I had better make my implicit claim explicit, at the risk of insulting some readers: if you think there has to be a medium in the brain (or in a dualistic mind) in which subjective colors, sounds, and aromas are rendered, you are making the stone-ager mistake. This, I have come to believe, is the stone wall separating my view from wider acceptance. People pay attention to my arguments, and then, confronted with the prospect that qualia, as traditionally conceived, are not needed to explain their subjectivity, they just dismiss the idea as extravagant. “OF COURSE there are qualia!” This thought experiment is meant to shock them: your confidence here, I am saying, is no better grounded than the imagined confidence of the stone-agers that there just have to be colors and sounds on the DVD for it to convey colors and sounds to the playback machine. A failure of imagination mistaken for an insight into necessity. “But when I have a tune running through my head, it has pitch and tempo, and the timbre of the instruments is there just as if I were listening to a live performance!” Yes, and for that to be non-magically the case, there has to be a representation of the tune that progresses more or less in real time, and that specifies pitch and timbre, but that can all be accomplished without transduction, without further rendering, in the sequence of states of neural excitation in auditory cortex.

Vision isn’t television, and audition isn’t radio.
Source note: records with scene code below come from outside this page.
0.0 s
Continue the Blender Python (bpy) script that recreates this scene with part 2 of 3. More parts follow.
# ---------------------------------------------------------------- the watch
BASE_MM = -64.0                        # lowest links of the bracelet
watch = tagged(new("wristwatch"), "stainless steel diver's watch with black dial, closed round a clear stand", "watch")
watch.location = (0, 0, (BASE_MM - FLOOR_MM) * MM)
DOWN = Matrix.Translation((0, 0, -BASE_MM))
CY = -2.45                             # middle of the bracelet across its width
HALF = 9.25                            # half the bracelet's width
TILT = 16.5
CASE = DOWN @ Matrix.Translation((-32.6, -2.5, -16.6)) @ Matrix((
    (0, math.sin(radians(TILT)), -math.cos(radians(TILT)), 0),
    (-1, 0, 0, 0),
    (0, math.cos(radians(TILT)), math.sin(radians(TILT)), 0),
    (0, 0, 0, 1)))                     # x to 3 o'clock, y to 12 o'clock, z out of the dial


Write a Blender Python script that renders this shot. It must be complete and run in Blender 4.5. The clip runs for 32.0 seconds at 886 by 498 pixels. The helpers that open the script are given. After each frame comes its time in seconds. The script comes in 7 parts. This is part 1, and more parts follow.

We are accustomed, now, to playback devices that do transduce the signals back into the colors and sounds from which they were transduced, but we need to take advantage of our twenty-first century sophistication and recognize that the second transduction is optional! The information is in the signal, and all that information can be processed, discriminated, translated, re-coded, simplified, embellished, categorized, tagged, adjusted, and used to guide behavior without ever being transduced back into colors and sounds (or “subjective” colors and sounds).